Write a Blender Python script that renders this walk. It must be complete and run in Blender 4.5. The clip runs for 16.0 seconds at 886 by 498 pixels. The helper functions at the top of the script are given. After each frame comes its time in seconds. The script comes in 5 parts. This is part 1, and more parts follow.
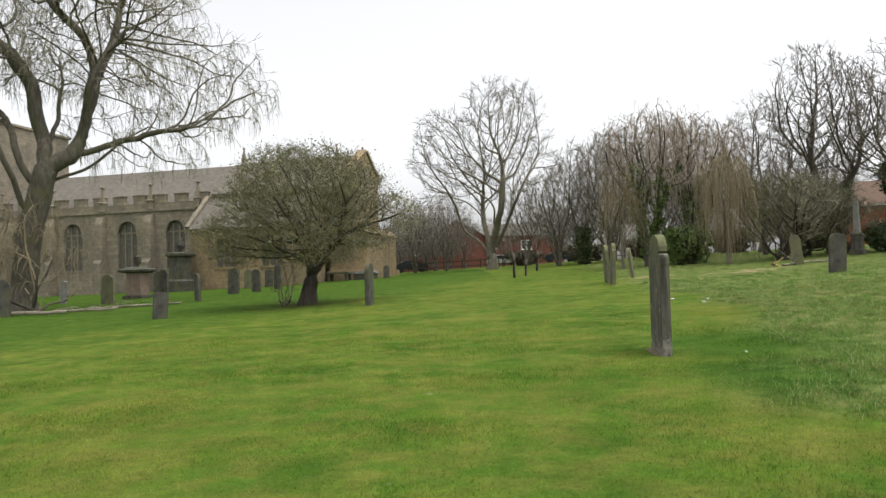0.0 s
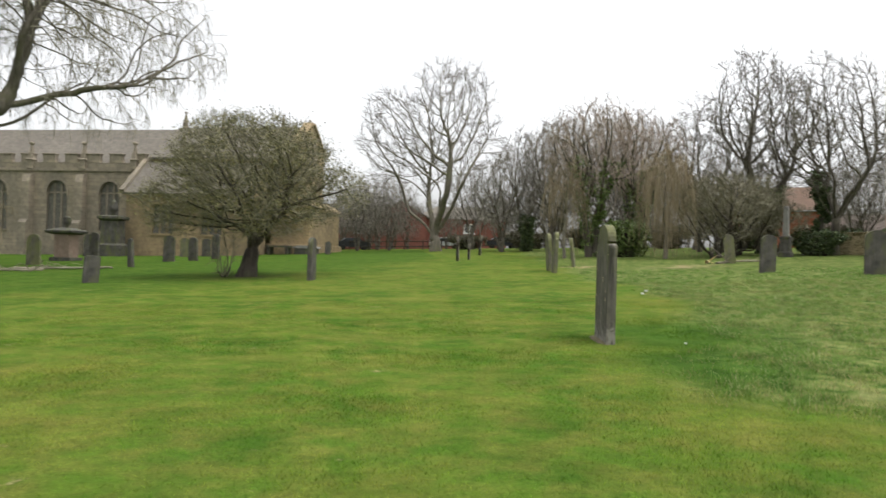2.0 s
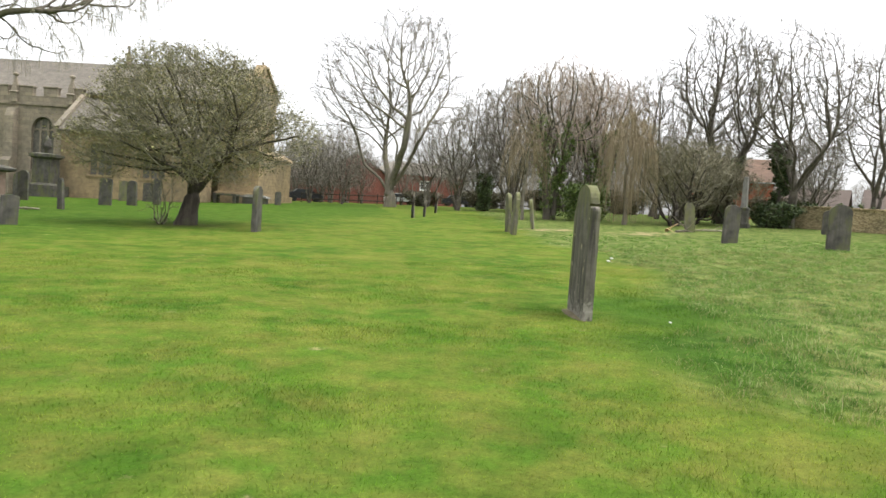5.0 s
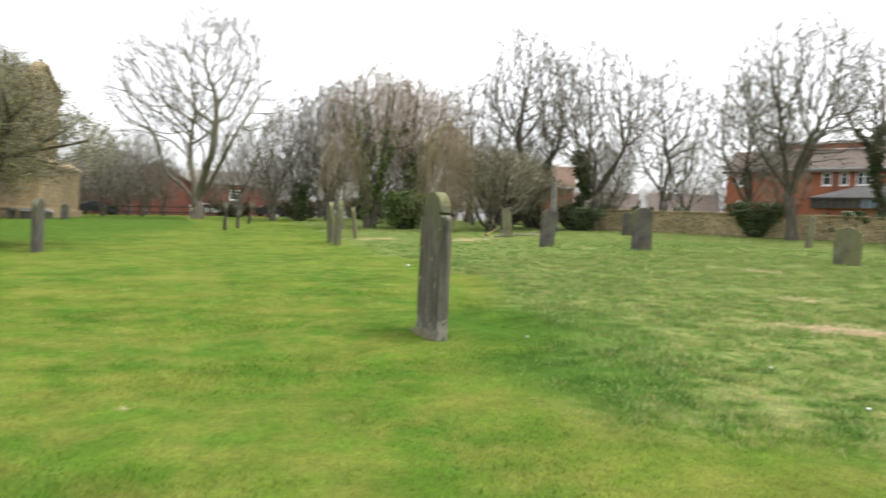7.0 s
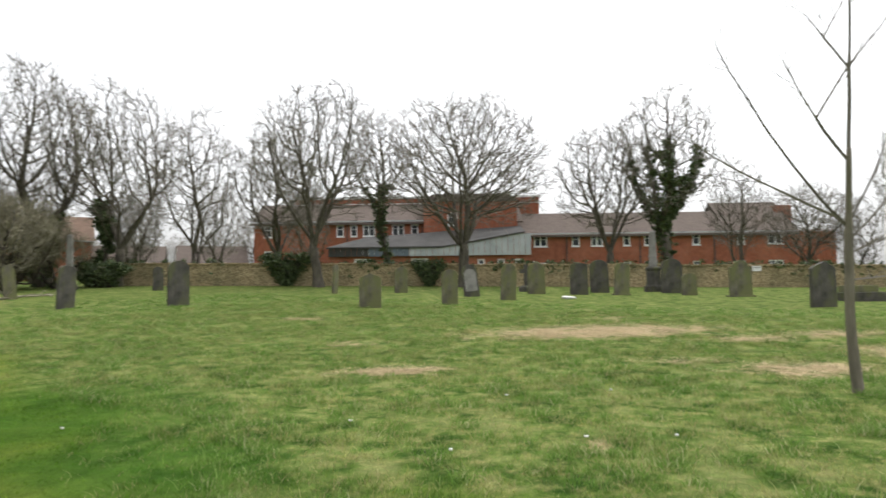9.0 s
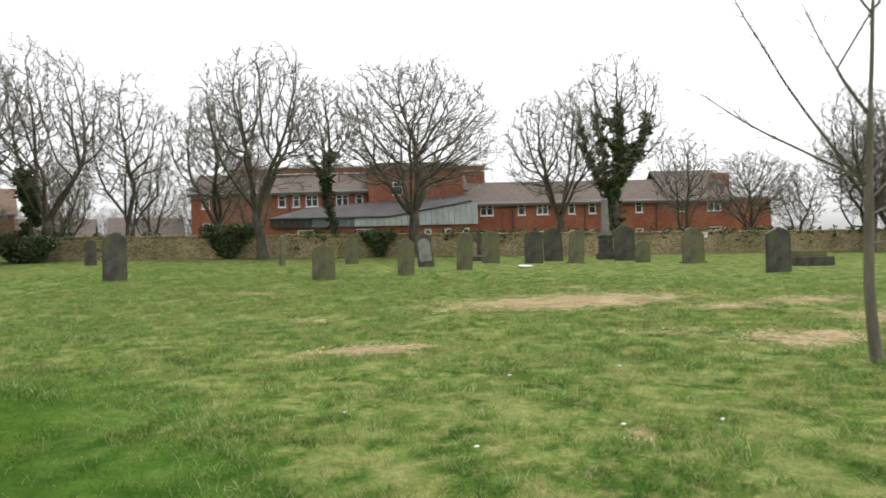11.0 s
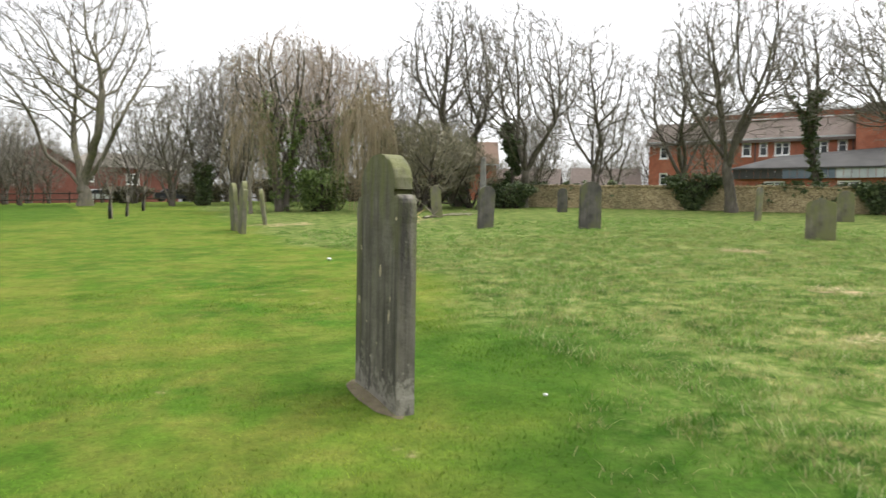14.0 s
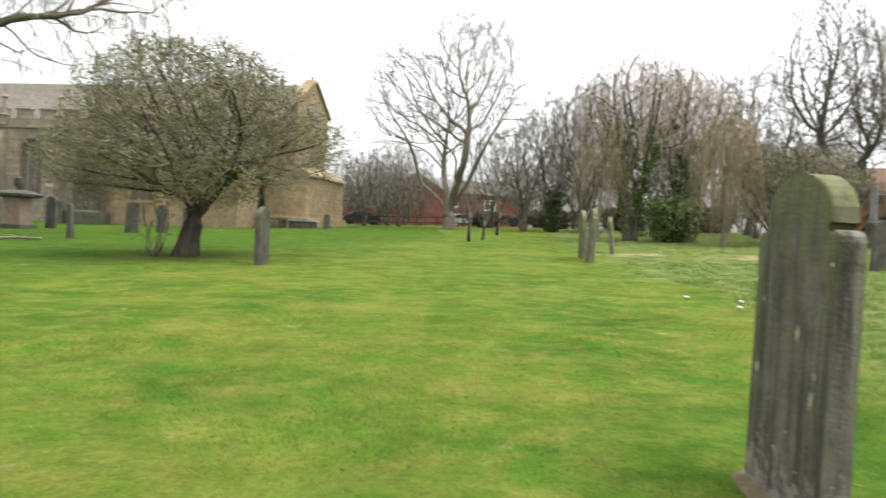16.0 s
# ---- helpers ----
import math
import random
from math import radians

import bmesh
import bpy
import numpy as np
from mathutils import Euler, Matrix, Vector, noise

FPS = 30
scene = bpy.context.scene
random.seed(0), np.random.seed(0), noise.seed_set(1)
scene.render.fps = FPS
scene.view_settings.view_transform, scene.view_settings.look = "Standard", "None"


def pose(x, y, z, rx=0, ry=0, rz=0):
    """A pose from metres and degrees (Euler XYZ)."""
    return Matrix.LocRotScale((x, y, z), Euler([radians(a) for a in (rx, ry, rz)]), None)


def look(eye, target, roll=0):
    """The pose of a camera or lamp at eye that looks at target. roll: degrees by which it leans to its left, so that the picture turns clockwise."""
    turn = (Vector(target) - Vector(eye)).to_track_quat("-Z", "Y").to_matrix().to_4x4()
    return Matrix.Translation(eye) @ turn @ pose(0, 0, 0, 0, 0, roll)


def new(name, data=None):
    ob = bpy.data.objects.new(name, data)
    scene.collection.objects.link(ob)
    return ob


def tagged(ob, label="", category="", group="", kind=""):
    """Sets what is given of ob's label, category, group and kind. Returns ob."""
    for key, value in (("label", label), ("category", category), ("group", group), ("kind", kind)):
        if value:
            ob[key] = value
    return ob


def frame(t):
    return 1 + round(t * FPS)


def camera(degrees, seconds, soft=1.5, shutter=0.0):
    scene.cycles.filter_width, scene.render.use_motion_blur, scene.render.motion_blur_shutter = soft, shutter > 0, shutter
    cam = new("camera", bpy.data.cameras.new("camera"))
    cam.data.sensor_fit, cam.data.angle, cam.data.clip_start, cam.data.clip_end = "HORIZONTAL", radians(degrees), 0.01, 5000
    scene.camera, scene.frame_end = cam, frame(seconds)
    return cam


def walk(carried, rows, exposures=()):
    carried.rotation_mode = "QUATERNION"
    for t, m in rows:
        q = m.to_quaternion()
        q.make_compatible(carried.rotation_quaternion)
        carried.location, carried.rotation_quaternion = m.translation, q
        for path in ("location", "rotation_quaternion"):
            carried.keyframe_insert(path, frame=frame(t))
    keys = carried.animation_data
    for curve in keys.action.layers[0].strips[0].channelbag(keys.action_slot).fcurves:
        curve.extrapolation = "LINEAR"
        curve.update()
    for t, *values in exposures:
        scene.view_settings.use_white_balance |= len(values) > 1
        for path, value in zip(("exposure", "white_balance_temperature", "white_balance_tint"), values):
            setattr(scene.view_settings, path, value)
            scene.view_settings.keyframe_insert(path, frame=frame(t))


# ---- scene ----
cam = camera(64.6, 16.0, 1.5, 0.33)
PATH = [
    (0, (0.105, 0.012, 1.442), (0.088, 2.01, 1.52), -1.5),
    (0.5, (0.047, 0.023, 1.408), (0.015, 2.021, 1.478), -1.8),
    (1, (0.041, 0.006, 1.403), (0.008, 2.005, 1.443), -1.2),
    (1.5, (0.012, -0.004, 1.431), (0.031, 1.996, 1.466), 0.6),
    (2, (-0.05, 0.11, 1.408), (0.1, 2.104, 1.433), 1.7),
    (2.5, (-0.007, 0.321, 1.378), (0.302, 2.297, 1.347), 1.5),
    (3, (0.066, 0.528, 1.415), (0.349, 2.507, 1.364), 1.6),
    (3.2, (0.072, 0.628, 1.417), (0.325, 2.611, 1.366), 2.2),
    (4.25, (0.030, 1.160, 1.410), (0.246, 3.147, 1.333), 3.2),
    (5.3, (-0.017, 1.712, 1.41), (0.329, 3.679, 1.316), 3.9),
    (5.5, (-0.037, 1.805, 1.411), (0.354, 3.764, 1.315), 3.2),
    (6, (-0.042, 2.116, 1.428), (0.454, 4.051, 1.337), 2.7),
    (6.5, (-0.039, 2.382, 1.425), (0.49, 4.31, 1.366), 2.6),
    (7, (-0.073, 2.653, 1.446), (0.715, 4.49, 1.409), 2.6),
    (7.5, (-0.018, 2.894, 1.457), (1.168, 4.503, 1.516), 1.1),
    (8, (0.129, 3.147, 1.476), (1.527, 4.569, 1.626), -0.1),
    (8.5, (0.181, 3.355, 1.462), (1.75, 4.584, 1.624), -0.0),
    (9, (0.19, 3.571, 1.479), (1.926, 4.556, 1.613), -0.7),
    (9.2, (0.222, 3.642, 1.472), (2.007, 4.537, 1.598), -1.0),
    (10.25, (0.520, 4.150, 1.490), (2.384, 4.866, 1.602), -1.6),
    (11.3, (0.814, 4.675, 1.512), (2.594, 5.587, 1.554), -1.1),
    (11.5, (0.841, 4.751, 1.535), (2.594, 5.711, 1.598), -0.5),
    (12, (0.841, 5.01, 1.554), (2.503, 6.12, 1.619), 1.0),
    (12.5, (0.884, 5.308, 1.501), (2.464, 6.534, 1.522), 0.6),
    (13, (0.987, 5.622, 1.486), (2.391, 7.045, 1.415), 0.1),
    (13.5, (1.102, 5.882, 1.503), (2.272, 7.502, 1.415), 0.0),
    (14, (1.113, 6.146, 1.537), (2.112, 7.876, 1.449), 1.0),
    (14.5, (1.152, 6.404, 1.524), (1.989, 8.219, 1.456), 0.5),
    (15, (1.277, 6.661, 1.54), (1.914, 8.556, 1.501), 0.3),
    (15.5, (1.364, 6.937, 1.53), (1.75, 8.899, 1.473), 2.2),
    (16, (1.214, 7.169, 1.568), (1.301, 9.167, 1.524), 3.3),
]
walk(cam, [(t, look(eye, target, roll)) for t, eye, target, roll in PATH],
     [(0, 0.9), (1.5, 0.9), (2.2, 1.1), (3.0, 1.35), (7.0, 1.5), (8.2, 1.25), (9.0, 1.05), (11.5, 1.15), (13.0, 1.31), (14.5, 1.5), (16.0, 1.54)])

# ---- world, sun and exposure ----
world = bpy.data.worlds.new("overcast_sky")
scene.world = world
world.use_nodes = True
wn, wl = world.node_tree.nodes, world.node_tree.links
sky = wn.new("ShaderNodeTexSky")
sky.sky_type = 'NISHITA'
sky.sun_disc = False
sky.sun_elevation, sky.sun_rotation = radians(74), radians(105)
sky.air_density, sky.dust_density, sky.ozone_density = 1.0, 4.0, 1.0
pale = wn.new("ShaderNodeHueSaturation")
pale.inputs["Saturation"].default_value = 0.10
wl.new(sky.outputs[0], pale.inputs["Color"])
wl.new(pale.outputs[0], wn["Background"].inputs["Color"])
wn["Background"].inputs["Strength"].default_value = 0.15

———

#### [What the exercise asks]
Restate the whole listing above exactly, except for its images.

#### [Full answer]
Write a Blender Python script that renders this walk. It must be complete and run in Blender 4.5. The clip runs for 16.0 seconds at 886 by 498 pixels. The helper functions at the top of the script are given. After each frame comes its time in seconds. The script comes in 5 parts. This is part 1, and more parts follow.
0.0 s
2.0 s
5.0 s
7.0 s
9.0 s
11.0 s
14.0 s
16.0 s
# ---- helpers ----
import math
import random
from math import radians

import bmesh
import bpy
import numpy as np
from mathutils import Euler, Matrix, Vector, noise

FPS = 30
scene = bpy.context.scene
random.seed(0), np.random.seed(0), noise.seed_set(1)
scene.render.fps = FPS
scene.view_settings.view_transform, scene.view_settings.look = "Standard", "None"


def pose(x, y, z, rx=0, ry=0, rz=0):
    """A pose from metres and degrees (Euler XYZ)."""
    return Matrix.LocRotScale((x, y, z), Euler([radians(a) for a in (rx, ry, rz)]), None)


def look(eye, target, roll=0):
    """The pose of a camera or lamp at eye that looks at target. roll: degrees by which it leans to its left, so that the picture turns clockwise."""
    turn = (Vector(target) - Vector(eye)).to_track_quat("-Z", "Y").to_matrix().to_4x4()
    return Matrix.Translation(eye) @ turn @ pose(0, 0, 0, 0, 0, roll)


def new(name, data=None):
    ob = bpy.data.objects.new(name, data)
    scene.collection.objects.link(ob)
    return ob


def tagged(ob, label="", category="", group="", kind=""):
    """Sets what is given of ob's label, category, group and kind. Returns ob."""
    for key, value in (("label", label), ("category", category), ("group", group), ("kind", kind)):
        if value:
            ob[key] = value
    return ob


def frame(t):
    return 1 + round(t * FPS)


def camera(degrees, seconds, soft=1.5, shutter=0.0):
    scene.cycles.filter_width, scene.render.use_motion_blur, scene.render.motion_blur_shutter = soft, shutter > 0, shutter
    cam = new("camera", bpy.data.cameras.new("camera"))
    cam.data.sensor_fit, cam.data.angle, cam.data.clip_start, cam.data.clip_end = "HORIZONTAL", radians(degrees), 0.01, 5000
    scene.camera, scene.frame_end = cam, frame(seconds)
    return cam


def walk(carried, rows, exposures=()):
    carried.rotation_mode = "QUATERNION"
    for t, m in rows:
        q = m.to_quaternion()
        q.make_compatible(carried.rotation_quaternion)
        carried.location, carried.rotation_quaternion = m.translation, q
        for path in ("location", "rotation_quaternion"):
            carried.keyframe_insert(path, frame=frame(t))
    keys = carried.animation_data
    for curve in keys.action.layers[0].strips[0].channelbag(keys.action_slot).fcurves:
        curve.extrapolation = "LINEAR"
        curve.update()
    for t, *values in exposures:
        scene.view_settings.use_white_balance |= len(values) > 1
        for path, value in zip(("exposure", "white_balance_temperature", "white_balance_tint"), values):
            setattr(scene.view_settings, path, value)
            scene.view_settings.keyframe_insert(path, frame=frame(t))


# ---- scene ----
cam = camera(64.6, 16.0, 1.5, 0.33)
PATH = [
    (0, (0.105, 0.012, 1.442), (0.088, 2.01, 1.52), -1.5),
    (0.5, (0.047, 0.023, 1.408), (0.015, 2.021, 1.478), -1.8),
    (1, (0.041, 0.006, 1.403), (0.008, 2.005, 1.443), -1.2),
    (1.5, (0.012, -0.004, 1.431), (0.031, 1.996, 1.466), 0.6),
    (2, (-0.05, 0.11, 1.408), (0.1, 2.104, 1.433), 1.7),
    (2.5, (-0.007, 0.321, 1.378), (0.302, 2.297, 1.347), 1.5),
    (3, (0.066, 0.528, 1.415), (0.349, 2.507, 1.364), 1.6),
    (3.2, (0.072, 0.628, 1.417), (0.325, 2.611, 1.366), 2.2),
    (4.25, (0.030, 1.160, 1.410), (0.246, 3.147, 1.333), 3.2),
    (5.3, (-0.017, 1.712, 1.41), (0.329, 3.679, 1.316), 3.9),
    (5.5, (-0.037, 1.805, 1.411), (0.354, 3.764, 1.315), 3.2),
    (6, (-0.042, 2.116, 1.428), (0.454, 4.051, 1.337), 2.7),
    (6.5, (-0.039, 2.382, 1.425), (0.49, 4.31, 1.366), 2.6),
    (7, (-0.073, 2.653, 1.446), (0.715, 4.49, 1.409), 2.6),
    (7.5, (-0.018, 2.894, 1.457), (1.168, 4.503, 1.516), 1.1),
    (8, (0.129, 3.147, 1.476), (1.527, 4.569, 1.626), -0.1),
    (8.5, (0.181, 3.355, 1.462), (1.75, 4.584, 1.624), -0.0),
    (9, (0.19, 3.571, 1.479), (1.926, 4.556, 1.613), -0.7),
    (9.2, (0.222, 3.642, 1.472), (2.007, 4.537, 1.598), -1.0),
    (10.25, (0.520, 4.150, 1.490), (2.384, 4.866, 1.602), -1.6),
    (11.3, (0.814, 4.675, 1.512), (2.594, 5.587, 1.554), -1.1),
    (11.5, (0.841, 4.751, 1.535), (2.594, 5.711, 1.598), -0.5),
    (12, (0.841, 5.01, 1.554), (2.503, 6.12, 1.619), 1.0),
    (12.5, (0.884, 5.308, 1.501), (2.464, 6.534, 1.522), 0.6),
    (13, (0.987, 5.622, 1.486), (2.391, 7.045, 1.415), 0.1),
    (13.5, (1.102, 5.882, 1.503), (2.272, 7.502, 1.415), 0.0),
    (14, (1.113, 6.146, 1.537), (2.112, 7.876, 1.449), 1.0),
    (14.5, (1.152, 6.404, 1.524), (1.989, 8.219, 1.456), 0.5),
    (15, (1.277, 6.661, 1.54), (1.914, 8.556, 1.501), 0.3),
    (15.5, (1.364, 6.937, 1.53), (1.75, 8.899, 1.473), 2.2),
    (16, (1.214, 7.169, 1.568), (1.301, 9.167, 1.524), 3.3),
]
walk(cam, [(t, look(eye, target, roll)) for t, eye, target, roll in PATH],
     [(0, 0.9), (1.5, 0.9), (2.2, 1.1), (3.0, 1.35), (7.0, 1.5), (8.2, 1.25), (9.0, 1.05), (11.5, 1.15), (13.0, 1.31), (14.5, 1.5), (16.0, 1.54)])

# ---- world, sun and exposure ----
world = bpy.data.worlds.new("overcast_sky")
scene.world = world
world.use_nodes = True
wn, wl = world.node_tree.nodes, world.node_tree.links
sky = wn.new("ShaderNodeTexSky")
sky.sky_type = 'NISHITA'
sky.sun_disc = False
sky.sun_elevation, sky.sun_rotation = radians(74), radians(105)
sky.air_density, sky.dust_density, sky.ozone_density = 1.0, 4.0, 1.0
pale = wn.new("ShaderNodeHueSaturation")
pale.inputs["Saturation"].default_value = 0.10
wl.new(sky.outputs[0], pale.inputs["Color"])
wl.new(pale.outputs[0], wn["Background"].inputs["Color"])
wn["Background"].inputs["Strength"].default_value = 0.15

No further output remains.